[Start of Provided data]

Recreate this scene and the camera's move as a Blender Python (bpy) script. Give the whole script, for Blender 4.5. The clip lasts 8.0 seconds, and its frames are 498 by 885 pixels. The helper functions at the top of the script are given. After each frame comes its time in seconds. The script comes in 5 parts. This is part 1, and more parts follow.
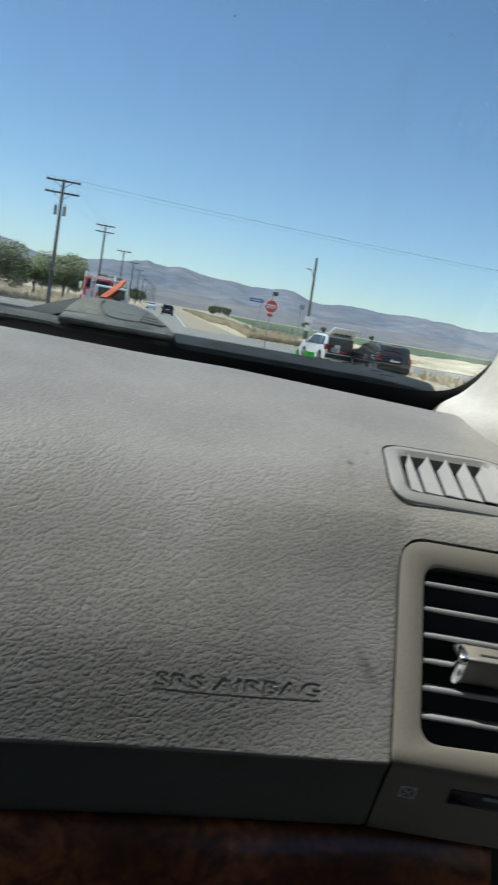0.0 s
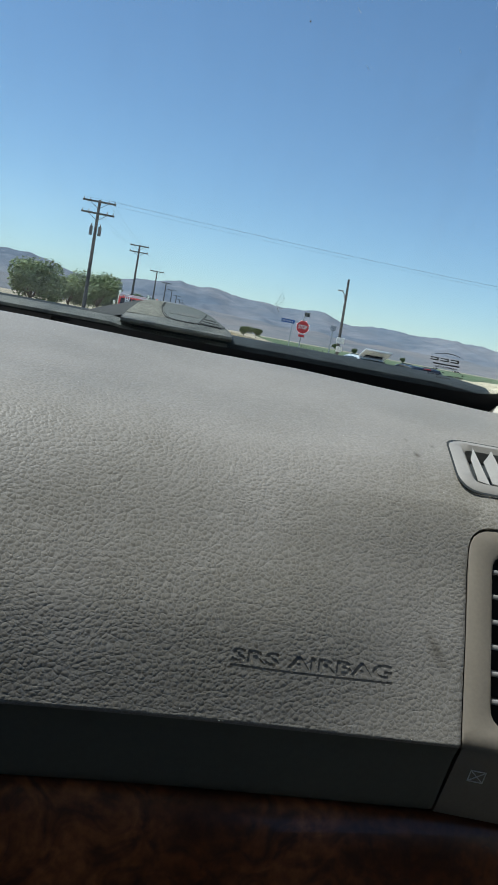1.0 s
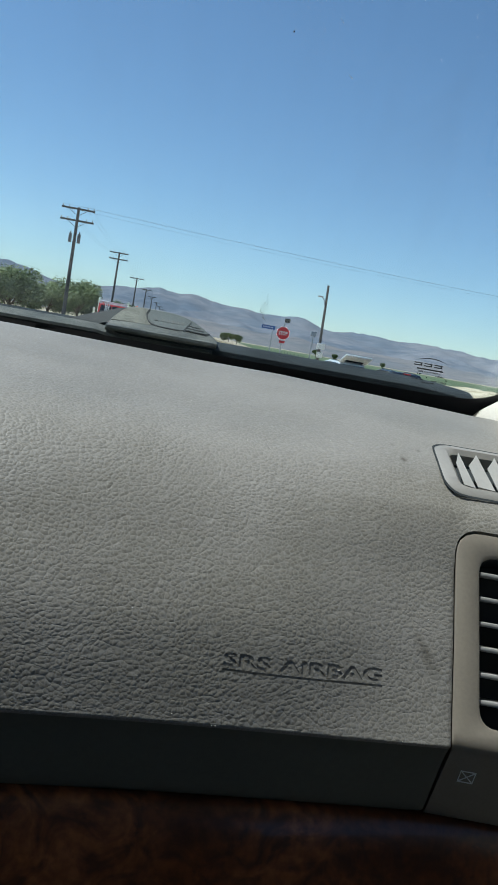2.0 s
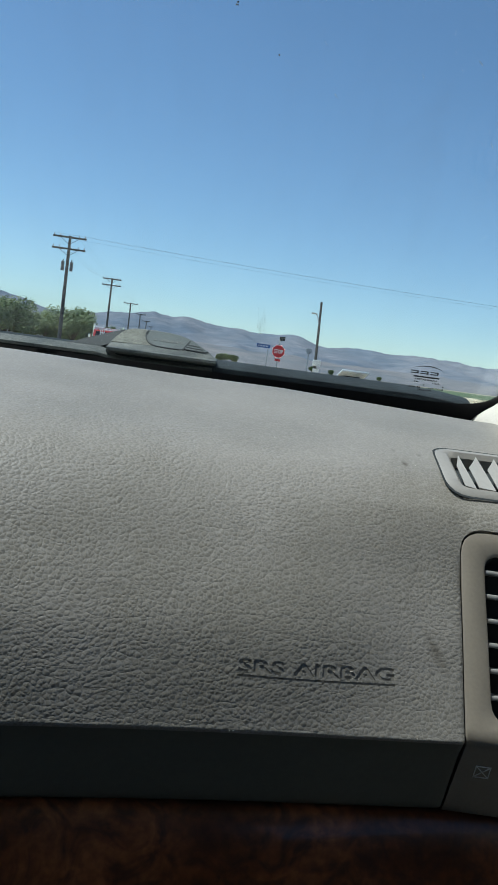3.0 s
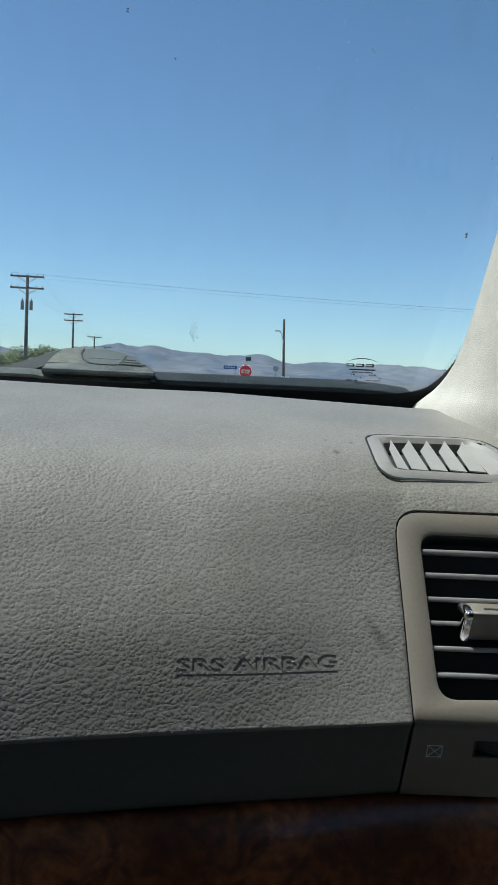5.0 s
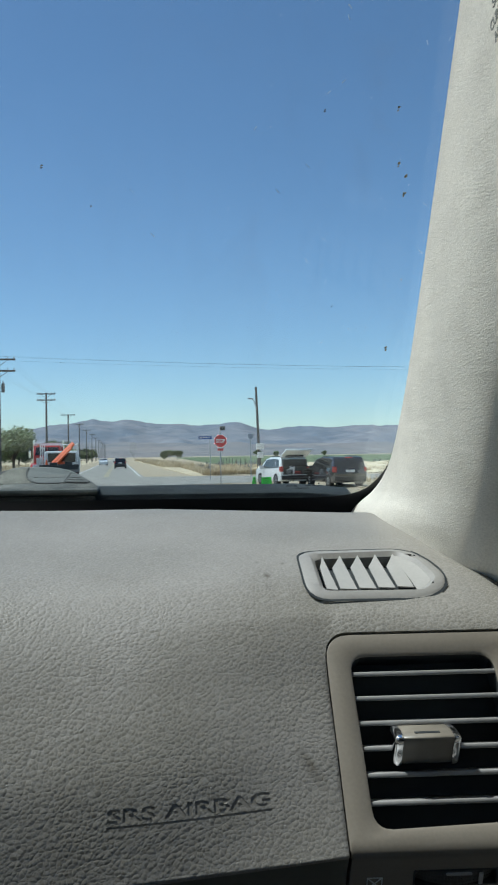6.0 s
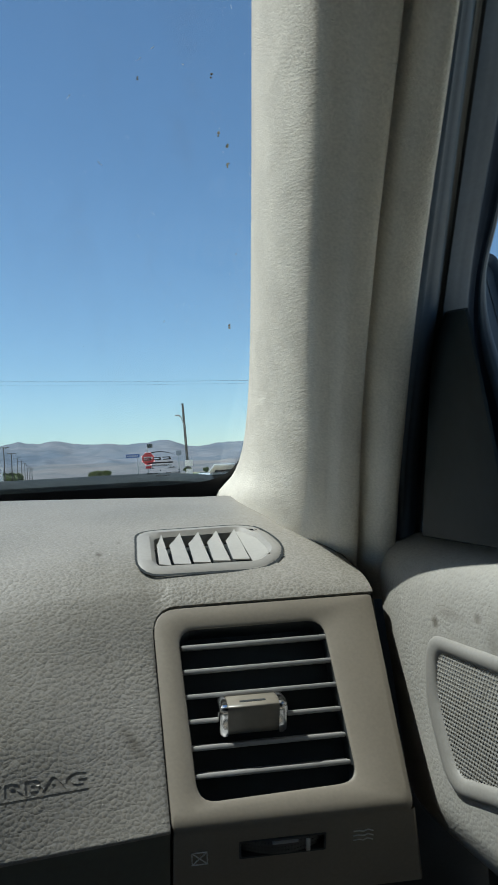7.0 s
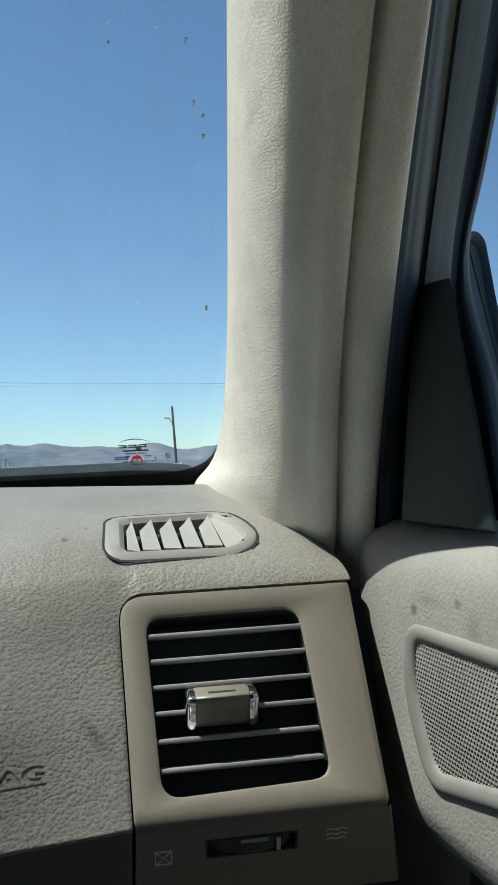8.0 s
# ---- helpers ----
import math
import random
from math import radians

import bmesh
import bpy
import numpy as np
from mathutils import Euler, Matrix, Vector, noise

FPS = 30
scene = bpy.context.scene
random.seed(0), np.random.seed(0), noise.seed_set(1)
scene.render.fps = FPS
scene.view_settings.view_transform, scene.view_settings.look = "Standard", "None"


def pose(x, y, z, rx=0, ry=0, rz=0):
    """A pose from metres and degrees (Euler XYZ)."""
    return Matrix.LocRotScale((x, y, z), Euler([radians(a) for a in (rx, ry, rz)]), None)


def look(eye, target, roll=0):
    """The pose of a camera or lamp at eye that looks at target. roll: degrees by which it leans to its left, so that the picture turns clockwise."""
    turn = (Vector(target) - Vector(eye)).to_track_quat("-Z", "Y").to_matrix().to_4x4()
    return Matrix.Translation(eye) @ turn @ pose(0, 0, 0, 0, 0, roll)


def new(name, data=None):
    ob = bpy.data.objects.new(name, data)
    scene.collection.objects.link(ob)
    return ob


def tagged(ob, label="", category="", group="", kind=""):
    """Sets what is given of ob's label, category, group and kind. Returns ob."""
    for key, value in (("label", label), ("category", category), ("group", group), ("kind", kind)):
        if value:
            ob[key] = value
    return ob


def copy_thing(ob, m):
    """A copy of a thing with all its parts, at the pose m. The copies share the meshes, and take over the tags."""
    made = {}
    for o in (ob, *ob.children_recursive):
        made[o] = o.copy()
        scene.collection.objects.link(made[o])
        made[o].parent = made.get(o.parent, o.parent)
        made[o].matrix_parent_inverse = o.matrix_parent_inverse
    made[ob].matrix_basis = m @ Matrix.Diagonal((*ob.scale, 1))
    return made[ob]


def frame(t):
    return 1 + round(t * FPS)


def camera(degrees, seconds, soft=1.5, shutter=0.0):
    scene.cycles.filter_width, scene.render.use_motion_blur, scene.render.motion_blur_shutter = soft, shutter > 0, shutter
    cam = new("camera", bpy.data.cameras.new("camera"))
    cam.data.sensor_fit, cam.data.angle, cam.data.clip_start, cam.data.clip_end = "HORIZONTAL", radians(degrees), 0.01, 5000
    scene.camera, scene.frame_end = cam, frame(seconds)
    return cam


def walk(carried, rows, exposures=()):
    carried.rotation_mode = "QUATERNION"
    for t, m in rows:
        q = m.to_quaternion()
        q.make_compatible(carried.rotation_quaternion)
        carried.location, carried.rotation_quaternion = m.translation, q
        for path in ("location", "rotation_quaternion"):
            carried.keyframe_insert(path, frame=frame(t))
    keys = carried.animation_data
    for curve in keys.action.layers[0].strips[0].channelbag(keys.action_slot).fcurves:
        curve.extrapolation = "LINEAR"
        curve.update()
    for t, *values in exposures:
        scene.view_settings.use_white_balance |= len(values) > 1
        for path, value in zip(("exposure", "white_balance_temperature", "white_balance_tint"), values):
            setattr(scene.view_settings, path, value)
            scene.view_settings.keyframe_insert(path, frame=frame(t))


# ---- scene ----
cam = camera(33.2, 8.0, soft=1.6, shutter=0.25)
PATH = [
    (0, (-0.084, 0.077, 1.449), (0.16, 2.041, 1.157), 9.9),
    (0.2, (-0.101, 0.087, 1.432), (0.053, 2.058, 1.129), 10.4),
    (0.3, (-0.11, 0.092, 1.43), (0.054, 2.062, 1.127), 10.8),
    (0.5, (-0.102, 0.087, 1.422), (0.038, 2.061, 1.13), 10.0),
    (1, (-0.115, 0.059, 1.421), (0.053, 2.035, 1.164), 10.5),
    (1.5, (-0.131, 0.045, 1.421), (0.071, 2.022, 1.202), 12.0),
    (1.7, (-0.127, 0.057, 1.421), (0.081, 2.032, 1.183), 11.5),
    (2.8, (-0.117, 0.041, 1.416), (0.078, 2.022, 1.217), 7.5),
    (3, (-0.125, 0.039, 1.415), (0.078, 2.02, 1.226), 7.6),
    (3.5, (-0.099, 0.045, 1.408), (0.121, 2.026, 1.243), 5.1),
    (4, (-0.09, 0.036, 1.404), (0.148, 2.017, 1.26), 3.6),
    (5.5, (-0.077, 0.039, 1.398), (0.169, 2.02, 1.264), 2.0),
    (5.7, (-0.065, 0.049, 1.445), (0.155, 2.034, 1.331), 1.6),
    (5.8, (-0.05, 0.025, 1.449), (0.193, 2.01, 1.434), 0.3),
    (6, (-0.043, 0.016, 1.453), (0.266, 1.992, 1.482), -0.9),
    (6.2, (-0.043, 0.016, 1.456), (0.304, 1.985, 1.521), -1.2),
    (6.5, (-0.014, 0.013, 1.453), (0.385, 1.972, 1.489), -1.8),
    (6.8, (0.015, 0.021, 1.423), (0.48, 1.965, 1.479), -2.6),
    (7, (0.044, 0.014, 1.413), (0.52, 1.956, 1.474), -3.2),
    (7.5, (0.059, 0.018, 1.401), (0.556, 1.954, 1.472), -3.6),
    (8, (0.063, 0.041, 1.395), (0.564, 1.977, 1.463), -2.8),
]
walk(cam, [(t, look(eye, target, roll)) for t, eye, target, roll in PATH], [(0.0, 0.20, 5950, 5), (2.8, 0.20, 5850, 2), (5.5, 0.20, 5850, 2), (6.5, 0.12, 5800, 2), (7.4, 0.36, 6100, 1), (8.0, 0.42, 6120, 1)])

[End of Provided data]
[Start of Provided data]

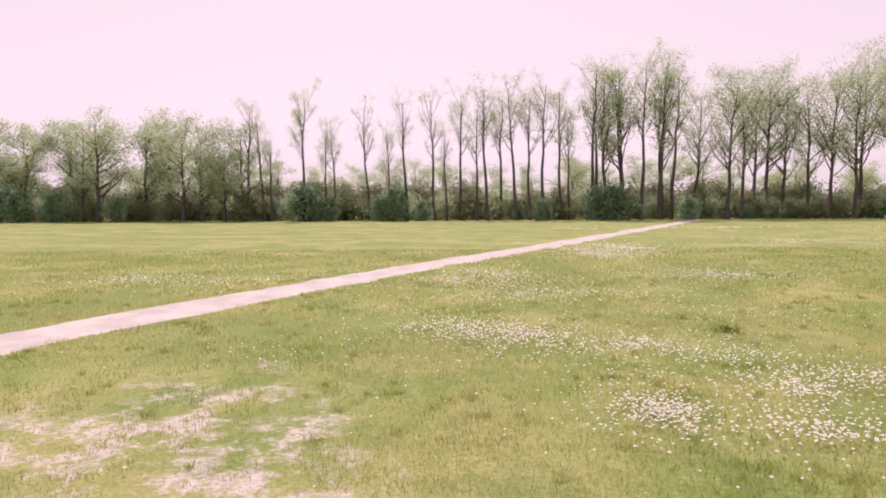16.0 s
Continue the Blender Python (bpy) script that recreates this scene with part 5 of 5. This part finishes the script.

[End of Provided data]

Problem description
Scan the listing above. Gather each line that contains the word "given".

Full output
Recreate this scene and the camera's move as a Blender Python (bpy) script. Give the whole script, for Blender 4.5. The clip lasts 8.0 seconds, and its frames are 498 by 885 pixels. The helper functions at the top of the script are given. After each frame comes its time in seconds. The script comes in 5 parts. This is part 1, and more parts follow.
    """Sets what is given of ob's label, category, group and kind. Returns ob."""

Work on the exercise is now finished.